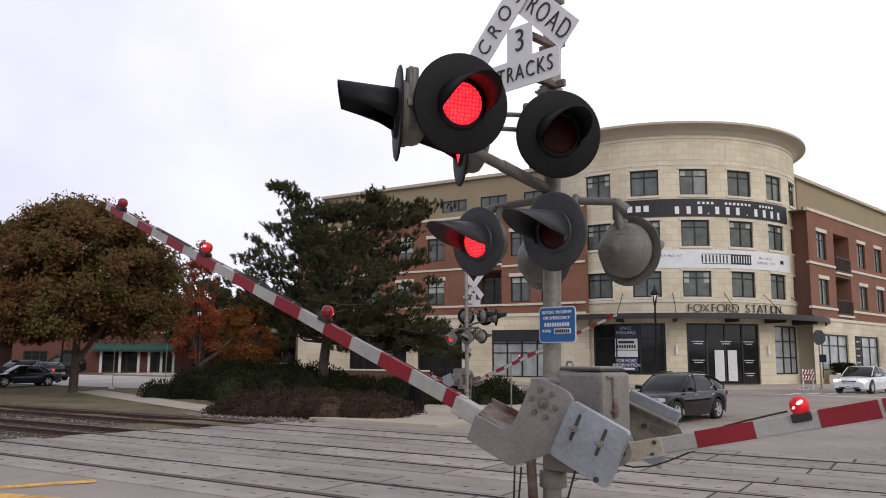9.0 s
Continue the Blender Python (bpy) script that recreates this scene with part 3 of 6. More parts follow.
    for ch in word:
        if ch != " ":
            letters(ch, 0.78, FRAME, b, on_tower(g, 5.32, -0.1), name="letter", depth=0.03, thin=-0.016)
        g += 1.55 if ch == "I" else 2.2 if ch == " " else 2.85
    # posters behind the glass and on the doors
    def card(g, w, z0, z1, material, d=0.13):
        bm2 = bmesh.new()
        bar(bm2, tower_map, arc(g) - w / 2, arc(g) + w / 2, z0, z1, d - 0.02, d, 0.5)
        return part("poster", bm2, material, b)
    for k, (z0, z1, mt, words) in enumerate(((3.55, 4.3, POSTERBLUE, ("SPACE", "AVAILABLE")), (2.75, 3.45, POSTER, ()), (2.3, 2.7, POSTER, ()), (1.4, 2.25, POSTERBLUE, ("FOR MORE", "INFORMATION")))):
        c = card(-118.4, 1.45, z0, z1, mt)
        for j, w in enumerate(words):
            letters(w, 0.27, WHITESIGN, c, on_tower(-118.4, z1 - 0.2 - 0.27 * j, 0.08), squeeze=0.95)
    c = card(-118.4, 1.0, 1.5, 1.62, WHITESIGN, 0.105)
    for j in range(8):
        card(-121.6 + 0.92 * j, 0.1, 2.85, 3.05, SIGNBLACK, 0.105)
    card(-118.4, 1.0, 3.15, 3.3, SIGNBLACK, 0.105)
    for g in (-84.7, -79.6):
        card(g, 0.62, 0.85, 2.75, POSTER, 0.1)
        for j in range(4):
            card(g, 0.34, 1.1 + 0.42 * j, 1.14 + 0.42 * j, ALLOY, 0.075)
    for g, z in ((-92.5, 3.25), (-92.5, 2.1), (-82, 3.25), (-72.5, 3.25), (-72.5, 2.1), (-72.5, 1.3)):
        for j in range(2):
            card(g, 0.75 - 0.2 * j, z - 0.14 * j, z + 0.05 - 0.14 * j, ALLOY, 0.1)
    for g in (-100.3, -64, -135.2):
        bm = bmesh.new()
        box(bm, (0, 0, 0), (0.16, 0.14, 0.62), bevel=0.02)
        part("wall_lamp", bm, POSTER, b, m=on_tower(g, 2.75, -0.09))
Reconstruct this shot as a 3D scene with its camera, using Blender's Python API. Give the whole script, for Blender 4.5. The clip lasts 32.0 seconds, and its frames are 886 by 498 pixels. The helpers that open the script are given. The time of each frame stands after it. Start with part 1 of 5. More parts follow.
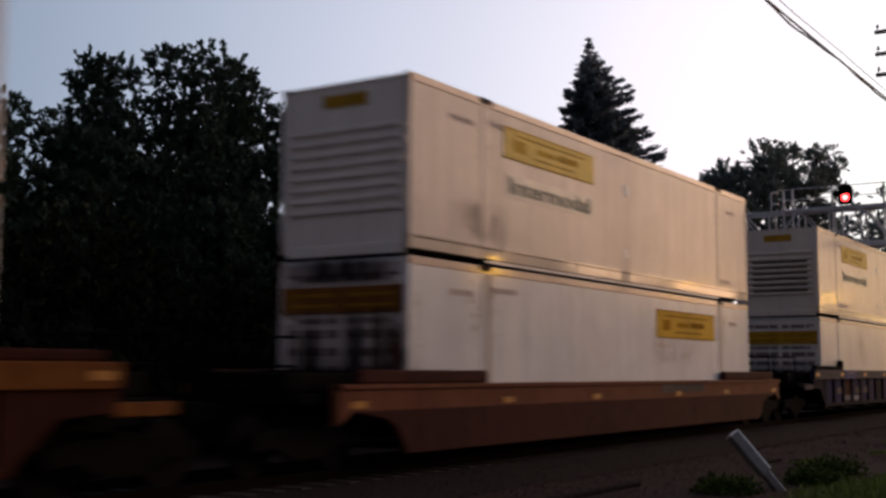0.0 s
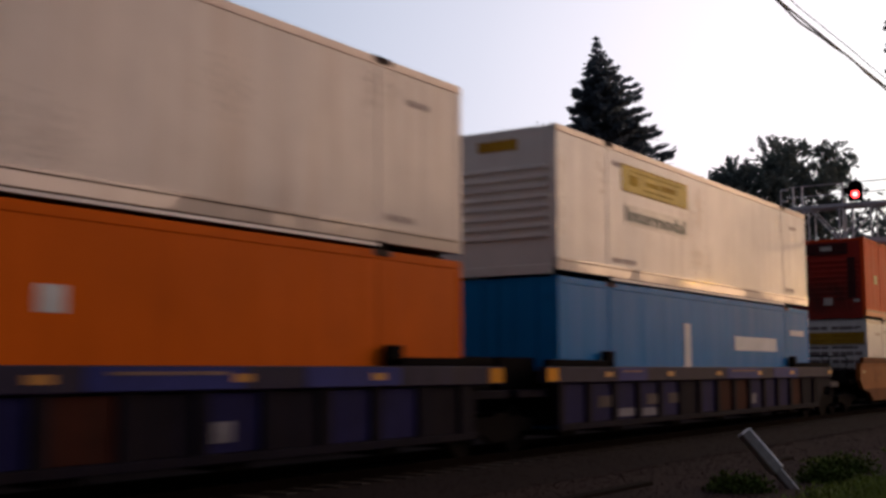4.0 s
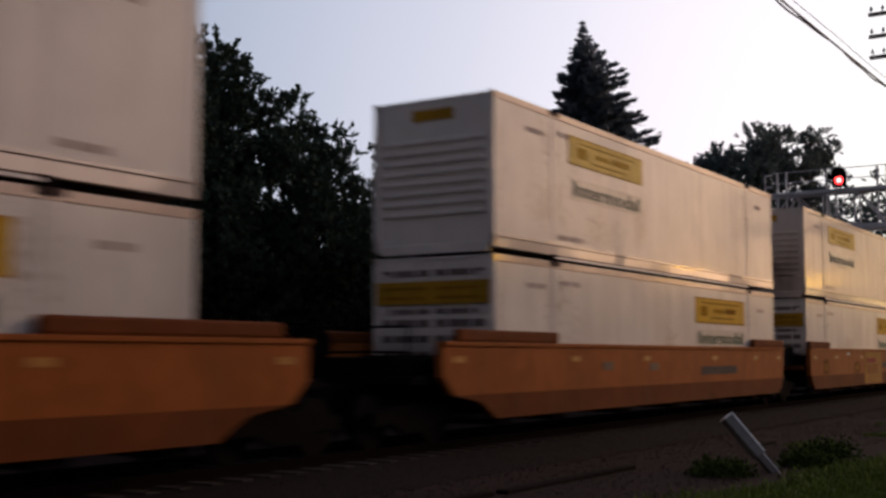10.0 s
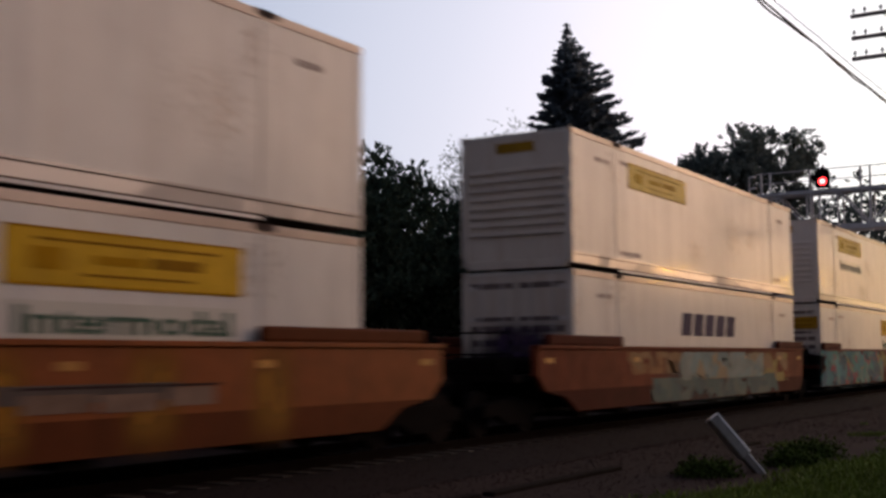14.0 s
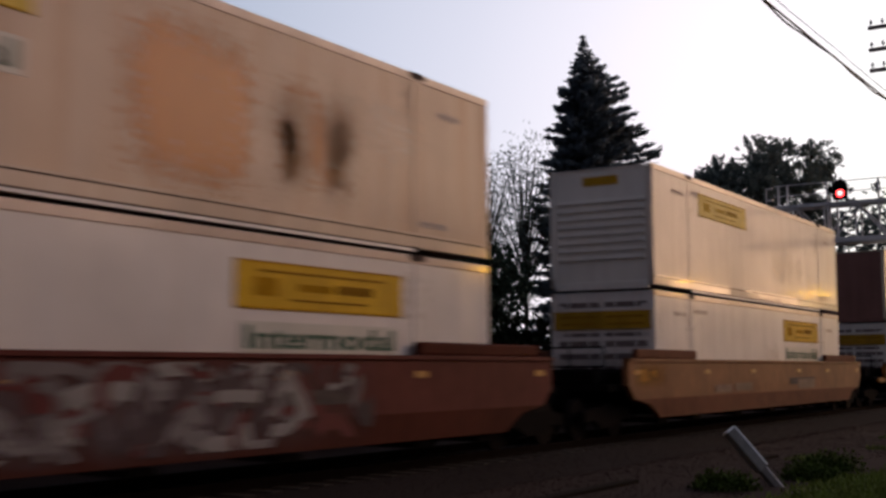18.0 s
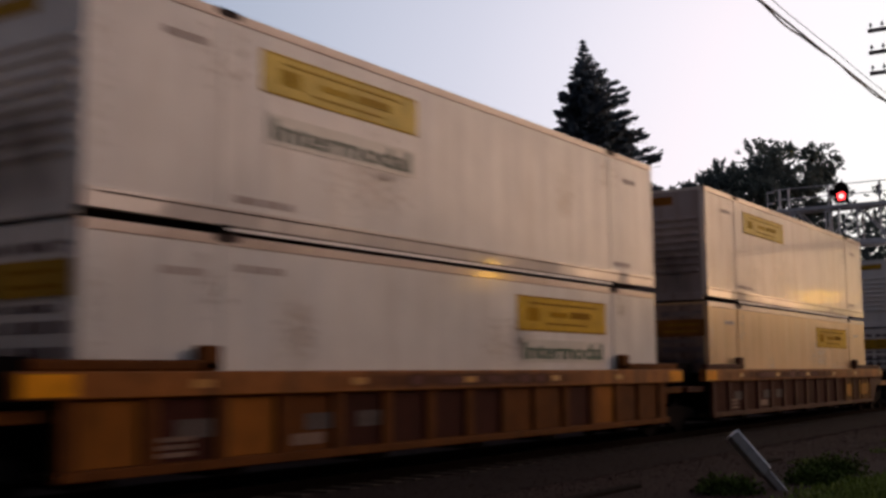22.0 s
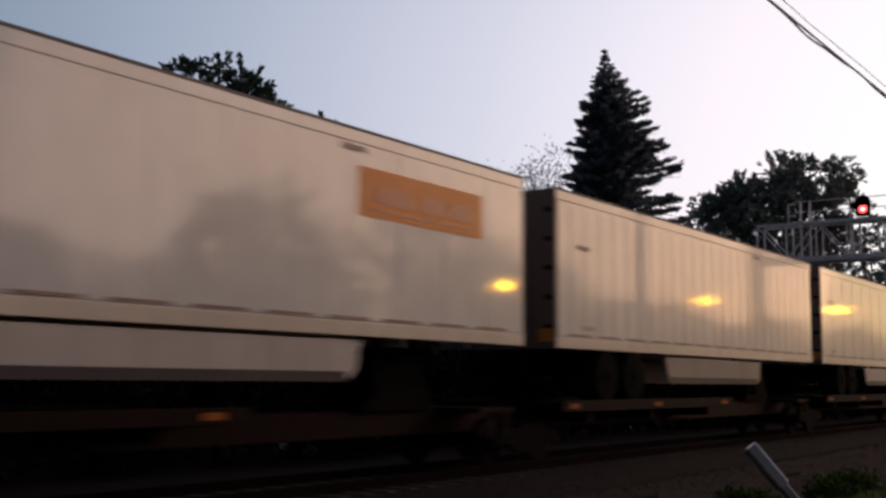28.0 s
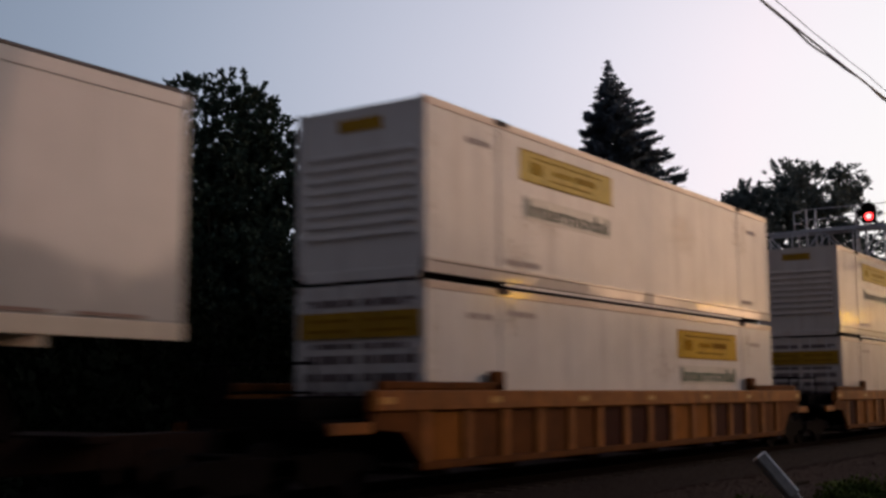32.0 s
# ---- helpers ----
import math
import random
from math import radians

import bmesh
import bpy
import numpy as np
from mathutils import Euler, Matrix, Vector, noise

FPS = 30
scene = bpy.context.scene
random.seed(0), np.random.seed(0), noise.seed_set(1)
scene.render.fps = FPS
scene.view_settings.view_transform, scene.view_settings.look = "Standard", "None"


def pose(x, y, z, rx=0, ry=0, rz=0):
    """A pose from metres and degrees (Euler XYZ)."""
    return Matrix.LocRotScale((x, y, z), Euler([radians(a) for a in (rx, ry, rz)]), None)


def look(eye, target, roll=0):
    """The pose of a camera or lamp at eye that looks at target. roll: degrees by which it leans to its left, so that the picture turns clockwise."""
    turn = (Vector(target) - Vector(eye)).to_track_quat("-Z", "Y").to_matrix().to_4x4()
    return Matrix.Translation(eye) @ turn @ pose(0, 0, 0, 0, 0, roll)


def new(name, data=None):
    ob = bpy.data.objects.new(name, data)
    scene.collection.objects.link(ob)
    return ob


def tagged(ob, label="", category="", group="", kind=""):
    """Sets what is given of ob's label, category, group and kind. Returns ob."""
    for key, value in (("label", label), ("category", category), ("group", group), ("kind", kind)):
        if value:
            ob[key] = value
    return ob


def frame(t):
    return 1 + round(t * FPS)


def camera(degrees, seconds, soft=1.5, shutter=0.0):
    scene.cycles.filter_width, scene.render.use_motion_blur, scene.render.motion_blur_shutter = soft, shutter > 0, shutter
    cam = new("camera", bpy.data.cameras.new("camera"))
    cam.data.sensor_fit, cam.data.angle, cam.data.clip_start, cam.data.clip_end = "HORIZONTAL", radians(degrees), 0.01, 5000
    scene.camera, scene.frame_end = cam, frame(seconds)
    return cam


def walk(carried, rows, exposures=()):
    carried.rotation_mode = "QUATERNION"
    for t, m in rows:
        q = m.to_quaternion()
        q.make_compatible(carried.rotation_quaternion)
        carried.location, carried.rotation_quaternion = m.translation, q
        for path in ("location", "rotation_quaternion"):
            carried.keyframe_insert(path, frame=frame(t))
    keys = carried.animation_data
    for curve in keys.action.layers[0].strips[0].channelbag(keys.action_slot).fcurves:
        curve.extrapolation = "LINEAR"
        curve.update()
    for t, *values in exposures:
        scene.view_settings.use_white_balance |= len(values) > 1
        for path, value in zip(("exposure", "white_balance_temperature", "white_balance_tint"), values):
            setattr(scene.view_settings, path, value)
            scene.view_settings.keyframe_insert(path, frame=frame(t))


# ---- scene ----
EYE = 1.70
CAMERA_TURNS = [
    (0, -57.09, 5.95, -0.26),
    (0.5, -56.79, 6.09, -0.04),
    (1, -57.42, 6.04, -0.01),
    (1.5, -57.18, 5.98, -0.25),
    (2, -56.74, 6.20, -0.30),
    (2.5, -56.90, 6.07, -0.20),
    (3, -56.87, 5.89, 0.13),
    (3.5, -56.60, 5.89, 0.27),
    (5.5, -56.86, 6.43, 0.18),
    (6, -56.81, 6.70, 0.53),
    (6.5, -56.67, 6.83, 0.10),
    (7, -57.18, 6.69, 0.13),
    (7.5, -56.98, 7.19, 0.53),
    (8, -57.13, 6.80, 0.32),
    (8.5, -57.43, 6.19, 0.39),
    (9, -57.48, 5.48, 0.37),
    (9.5, -57.29, 5.48, -0.17),
    (10, -57.34, 5.20, 0.02),
    (10.5, -57.61, 5.48, -0.07),
    (11, -57.45, 5.17, -0.04),
    (11.5, -57.55, 4.96, 0.16),
    (12, -57.89, 5.16, 0.33),
    (12.5, -57.45, 5.06, 0.53),
    (13, -57.31, 5.34, 0.57),
    (13.5, -57.81, 5.21, 0.37),
    (14, -58.03, 5.31, 0.34),
    (14.5, -58.68, 5.12, 0.23),
    (16.5, -58.24, 4.46, -0.00),
    (17, -58.22, 4.91, 0.07),
    (17.5, -57.70, 5.53, 0.18),
    (18, -57.25, 5.90, 0.22),
    (18.5, -57.25, 5.97, 0.33),
    (19, -57.36, 6.18, 0.23),
    (19.5, -57.53, 6.04, 0.19),
    (20, -57.53, 6.16, -0.02),
    (20.5, -57.65, 6.09, -0.22),
    (21, -57.46, 6.04, -0.17),
    (21.5, -57.48, 6.30, 0.18),
    (22, -57.14, 6.17, 0.58),
    (22.5, -56.93, 6.16, 0.63),
    (23, -56.86, 6.13, 0.60),
    (23.5, -56.91, 6.29, 0.65),
    (24, -56.89, 6.43, 0.42),
    (24.5, -56.88, 6.56, 0.54),
    (25, -56.56, 6.76, 0.46),
    (25.5, -55.89, 6.99, 0.42),
    (27.5, -55.31, 6.24, -0.41),
    (28, -56.32, 6.53, -0.35),
    (28.5, -56.63, 6.78, 0.06),
    (29, -56.52, 7.12, -0.04),
    (29.5, -55.90, 7.06, 0.14),
    (30, -55.75, 6.83, 0.21),
    (30.5, -55.78, 6.84, 0.67),
    (31, -55.95, 6.81, 0.44),
    (31.5, -55.84, 7.02, 0.26),
    (32, -55.95, 7.15, 0.35),
]
cam = camera(41.57, 32.0, soft=2.9, shutter=0.6)
walk(cam, [(t, pose(0, 0, EYE, 90 + pitch, roll, yaw)) for t, yaw, pitch, roll in CAMERA_TURNS],
     exposures=[(0.0, 0.10), (1.0, 0.03), (2.0, 0.12), (6.0, 0.12), (9.0, 0.03), (11.0, 0.05), (14.0, 0.13), (17.0, 0.13), (20.0, 0.0), (23.0, -0.04), (25.0, -0.02), (28.0, -0.04), (30.0, -0.11), (32.0, -0.13)])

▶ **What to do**
Copy out every line of the listing that includes the string "with".

▶ **Answer below**
Continue the Blender Python (bpy) script that recreates this scene with part 3 of 6. More parts follow.
Reconstruct this shot as a 3D scene with its camera, using Blender's Python API. Give the whole script, for Blender 4.5. The clip lasts 32.0 seconds, and its frames are 886 by 498 pixels. The helpers that open the script are given. The time of each frame stands after it. Start with part 1 of 5. More parts follow.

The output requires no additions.